Time to unpack a tweet just a bit:
Always fun to watch the security dilemma work its magic: https://t.co/NhBIitYu89 smaller folks responding to China … spiral, baby.
— Stephen Saideman (@smsaideman) February 13, 2014
The article focuses on the efforts of countries in the Indo-Pacific region pursuing submarines. My immediate reaction was to invoke the security dilemma. This basic IR concept goes as follows:
Because there is no higher authority to protect/secure countries, each country must look out for itself (allies make promises that may not be kept). So, when one country adds some kind of military capability to improve its ability to secure itself, others (especially neighbors) will worry about how that new capability might be used, so they react by developing their own new capabilities. This reaction may leave the initiator less secure, as it now faces neighbors with greater military capabilities. The dilemma is that the effort to create more security ultimately leads to less security.
In this particular case, the Chinese are building up their navy to thwart the US, and much of this effort aims to deny the Americans the ability to sail about the seas near China via submarines and missiles. China’s neighbors see this larger navy and invest in submarines. This might leave China more threatened as its strategic picture becomes complicated by many more countries with diverse capabilities.
When I applied to grad school, my essay for the applications focused on my curiosity about arms races, yet I have never published anything on arms races. Why not? Because once I got to grad school and learned about the security dilemma, my curiosity was largely satisfied. Sure, there are other dynamics at work (military-industrial complex type stuff), but I found that the security dilemma made sense of much of what I had been curious about. So, I moved on.
Of course, the big question is why do countries not arms race. How does one improve security without upsetting the neighbors? Fun stuff to think about. To be clear, there is plenty of room for scholars to study arms races. I just found that my intellectual curiosity was satisfied, but I am sure there are puzzles that still keep folks engaged on this issue just as many folks probably did not have much curiosity about NATO and Afghanistan.
A version of this post first appeared at the author’s blog.
4 comments
An arms race might not always be to one’s disadvantage. Let us suppose China builds up its forces, and its neighbors keep pace. Now the strength of its chief competitor, the U.S., has been reduced in comparison, not only with China, but with all the other states in the region that participate in the race. In the case of Asia, these are not small, inconsequential states; the accumulated reduction of advantage will be significant, and as the article notes, allies are unreliable. Probably only Australia can be counted on, for racial reasons. So the U.S. will have to compete not only with China but simultaneously with Japan, the Koreas, Vietnam, Thailand, the Philippines, Indonesia…. An expensive undertaking, much more for the U.S., still trying to dominate the world, than for China, still mostly concerned about its front yard.
Not really. Most of the nations you mention have no ideological or security issues with the U.S. and in fact rely pretty heavily on it to supplement their own security*. If any nation has any problems with their buildup, it will be China.

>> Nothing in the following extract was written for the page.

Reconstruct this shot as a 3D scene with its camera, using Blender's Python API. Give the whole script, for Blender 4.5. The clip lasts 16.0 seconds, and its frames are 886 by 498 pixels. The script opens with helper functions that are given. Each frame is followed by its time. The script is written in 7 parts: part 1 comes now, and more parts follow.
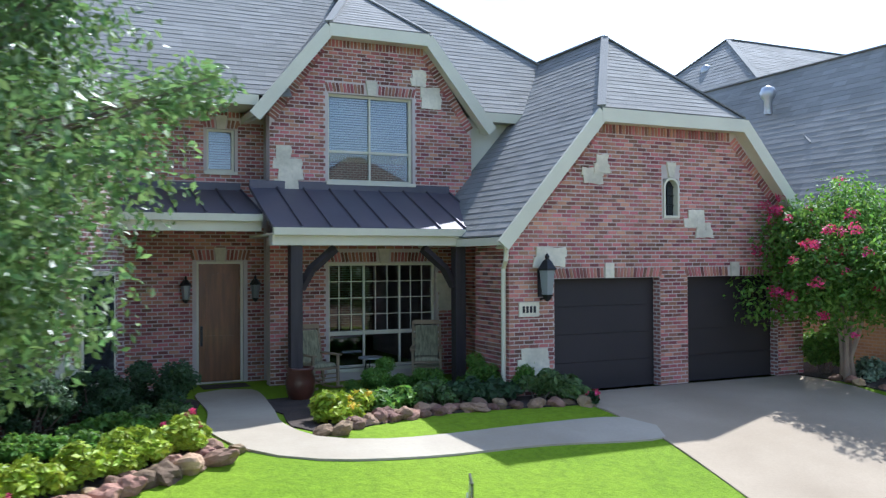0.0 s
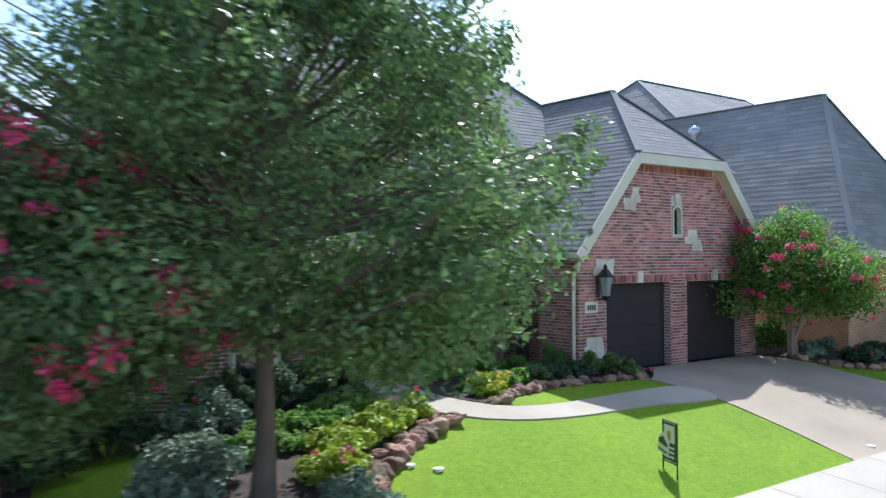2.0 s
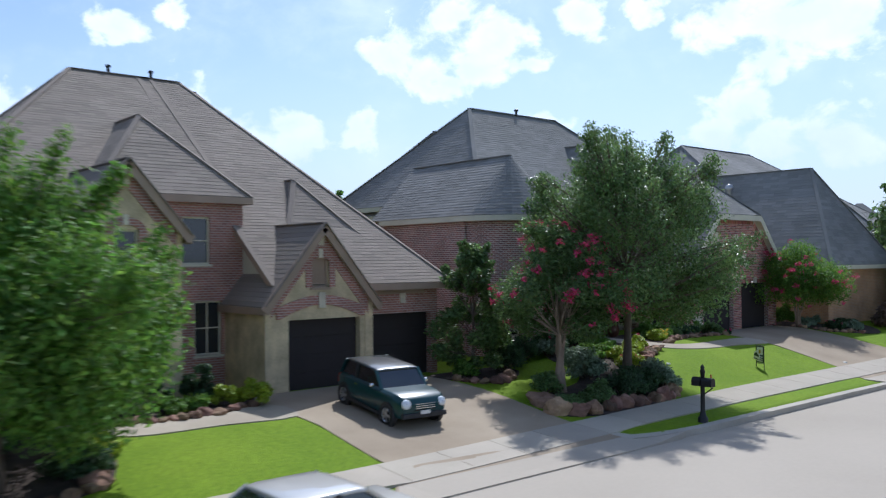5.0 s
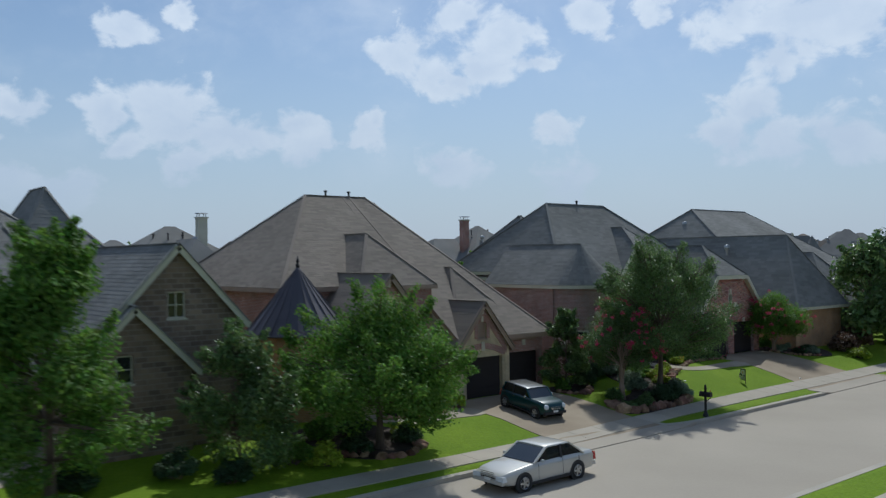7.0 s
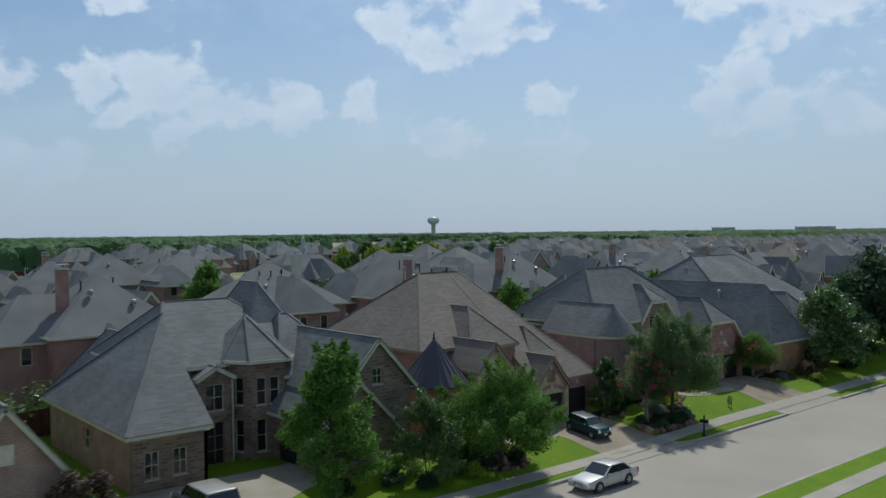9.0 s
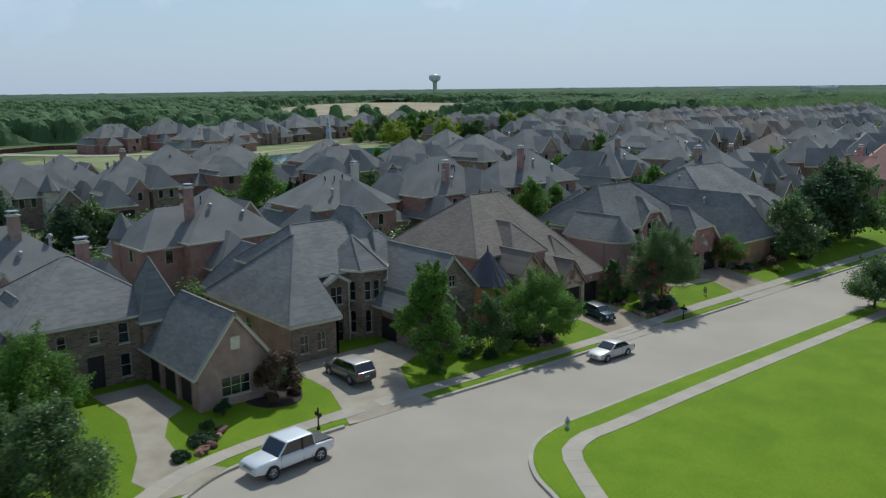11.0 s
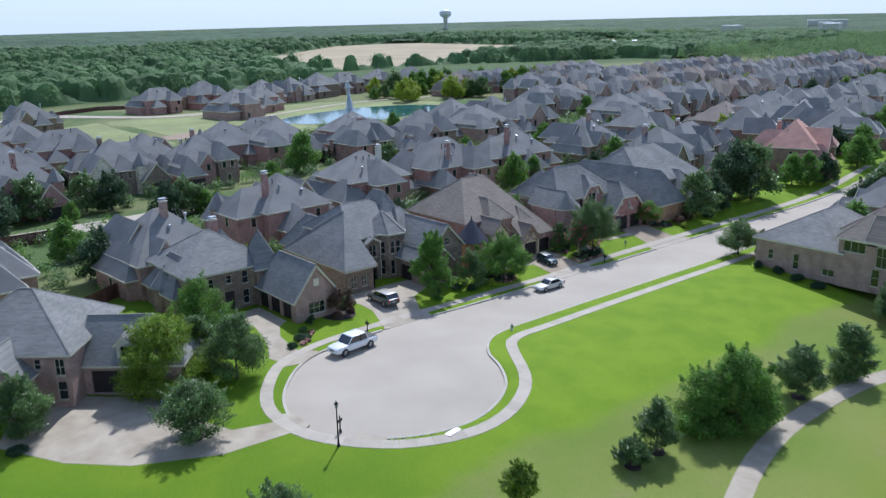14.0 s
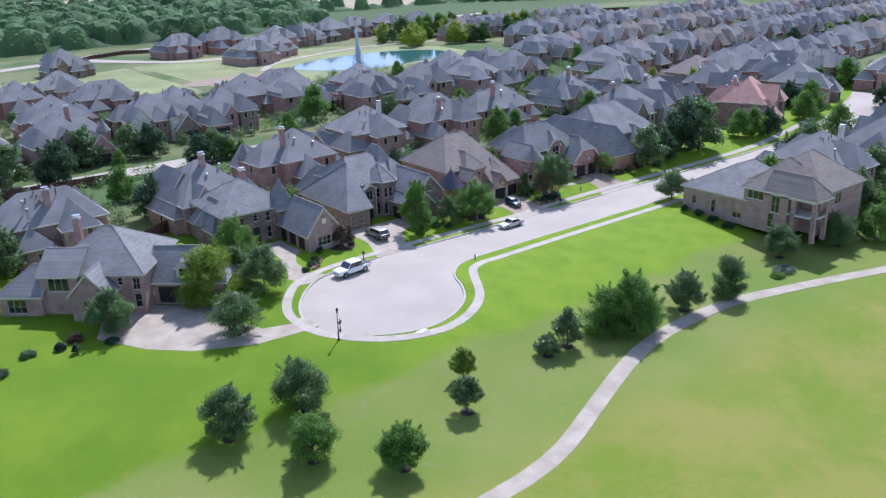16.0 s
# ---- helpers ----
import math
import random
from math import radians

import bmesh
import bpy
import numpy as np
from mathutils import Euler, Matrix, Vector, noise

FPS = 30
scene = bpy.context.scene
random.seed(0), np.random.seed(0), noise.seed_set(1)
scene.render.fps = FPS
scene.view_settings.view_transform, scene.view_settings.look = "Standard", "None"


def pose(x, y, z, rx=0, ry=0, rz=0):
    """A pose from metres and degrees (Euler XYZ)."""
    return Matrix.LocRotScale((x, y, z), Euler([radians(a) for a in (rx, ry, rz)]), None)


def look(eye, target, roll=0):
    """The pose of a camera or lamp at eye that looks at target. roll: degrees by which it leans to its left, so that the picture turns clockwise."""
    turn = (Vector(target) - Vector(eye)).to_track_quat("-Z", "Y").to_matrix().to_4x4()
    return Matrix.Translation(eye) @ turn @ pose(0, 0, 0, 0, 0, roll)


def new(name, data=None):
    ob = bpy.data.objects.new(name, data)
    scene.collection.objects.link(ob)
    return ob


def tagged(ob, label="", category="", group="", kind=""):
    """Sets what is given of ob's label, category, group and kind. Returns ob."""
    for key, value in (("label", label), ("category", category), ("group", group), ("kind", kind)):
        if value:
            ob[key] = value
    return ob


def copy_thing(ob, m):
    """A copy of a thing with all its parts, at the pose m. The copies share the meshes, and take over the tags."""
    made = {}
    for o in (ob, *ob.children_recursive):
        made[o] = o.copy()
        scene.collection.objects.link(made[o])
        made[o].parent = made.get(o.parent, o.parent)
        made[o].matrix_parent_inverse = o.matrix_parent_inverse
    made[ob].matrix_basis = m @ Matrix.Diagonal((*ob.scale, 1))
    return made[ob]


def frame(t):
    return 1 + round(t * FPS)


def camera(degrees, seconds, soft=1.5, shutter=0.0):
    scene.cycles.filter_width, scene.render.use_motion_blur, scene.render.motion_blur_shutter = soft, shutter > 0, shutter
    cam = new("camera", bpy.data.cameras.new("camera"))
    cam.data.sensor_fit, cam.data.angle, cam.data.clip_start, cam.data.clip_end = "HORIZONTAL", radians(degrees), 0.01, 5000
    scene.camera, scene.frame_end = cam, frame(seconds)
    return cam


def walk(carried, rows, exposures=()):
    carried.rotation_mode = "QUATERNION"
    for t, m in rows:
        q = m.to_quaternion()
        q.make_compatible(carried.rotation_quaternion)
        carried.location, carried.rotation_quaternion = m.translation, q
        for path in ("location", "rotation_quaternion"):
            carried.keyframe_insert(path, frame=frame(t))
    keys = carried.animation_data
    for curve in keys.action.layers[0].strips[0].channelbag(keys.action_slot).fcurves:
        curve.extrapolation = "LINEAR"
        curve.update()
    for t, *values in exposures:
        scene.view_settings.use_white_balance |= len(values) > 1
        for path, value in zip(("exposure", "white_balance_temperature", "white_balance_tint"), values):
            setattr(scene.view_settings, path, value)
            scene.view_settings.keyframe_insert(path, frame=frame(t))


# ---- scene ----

And “only Australia can be counted on, for racial reasons”? What is that supposed to mean? Does China regularly show itself inherently predisposed to side with Malaysia in disputes because Malaysia has a large Chinese population? Does North Korea show any concern for the nation whose ships it sinks simply because both are populated by Koreans? Ironically enough, Australia has actually been less verbally aggressive concerning China than the Philippines or Japan.
*And I think you need to reconsider your argument concerning the Korea’s. Both states are officially at war and North Korea has launched multiple attacks on South Korea for the past fifty years. Even setting every other nation aside, it is incredibly hard to think of any situation where a South Korean arms buildup would be a problem for the U.S. instead of North Korea, unless you think that South Korea is going to attack the nation that has tens of thousands of soldiers on the border to help guarantee South Korean security.
Here’s the thing. There’s nothing here that suggests a pacific naval arms insecurity spiral. “Keeping up with the Joneses” is not the same thing; that’s about status. The genius of the security dilemma is that it shows how an arms race can result even in a world where everyone simply wants to provide for their own defense and has no aggressive intent toward others. This probably isn’t that world. Every arms race isn’t due to the SD and not every unintended consequence will spark a spiral. Are China’s neighbors wrong about it’s intentions? Is China likely to misinterpret Vietnam’s subs? Uncertainty of intentions seems most characteristic of the US-China dynamic. Maybe there’s a dilemma there.
One interesting aspect of the southeast Asia submarine arms race that the linked piece doesn’t really get into is how suited the South China Sea is to diesel-electric submarines. It’s mostly shallow continental shelf, has lots of coastline, and comparatively short distance, all traits that are advantageous to slow but quiet diesel electric subs (as opposed to fast SSNs).